A landmark green finance initiative, the Net Zero Banking Alliance (NZBA), has collapsed under the immense weight of political pressure. The UN-convened group, once a coalition of nearly 150 banks, has been forced to shut down immediately after a mass desertion of its members.
The political weight that crushed the alliance came primarily from the United States. Following the re-election of Donald Trump, a powerful “anti-woke” movement began to systematically target corporate environmental, social, and governance (ESG) policies. Banks in the NZBA found themselves in a precarious position, caught between their climate pledges and the threat of political attack.

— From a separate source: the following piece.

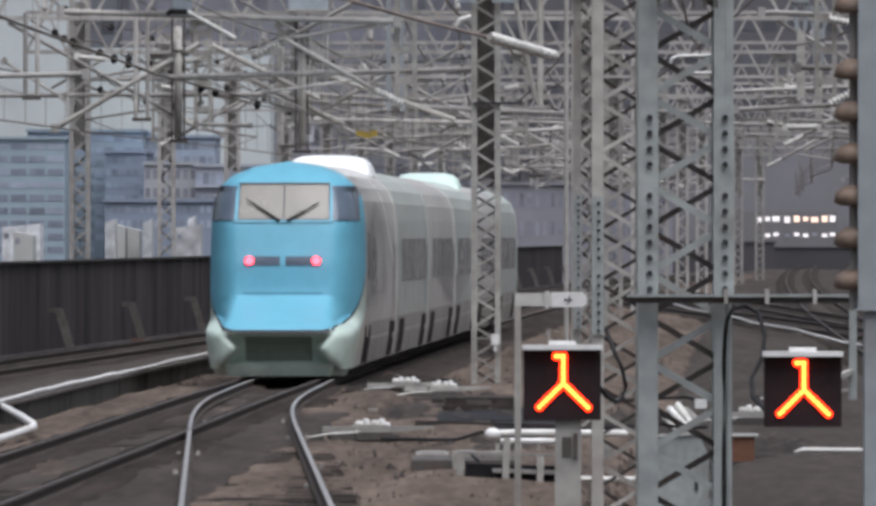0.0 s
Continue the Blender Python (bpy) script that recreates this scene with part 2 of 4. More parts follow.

The first to buckle under the pressure were the six largest US banks. In a coordinated move to shield themselves, financial titans like JPMorgan Chase, Goldman Sachs, and Citigroup all quit the alliance. This act of political expediency removed the organization’s backbone and set it on a path to ruin.
The collapse became a global phenomenon. With the American heavyweights out, European and Japanese banks saw little reason to stay. The final stages of the implosion saw UK banking leaders HSBC and Barclays also withdraw their support, leaving the NZBA without the industry-wide consensus it needed to survive.
The failure has sparked a fierce debate about the future of green finance. Some argue it’s a tragic setback caused by a lack of corporate fortitude. Others contend it was a necessary and predictable failure of a flawed “greenwashing” tool. This latter camp insists that the only way to move forward is for governments to impose the kind of binding regulations that the NZBA could never provide.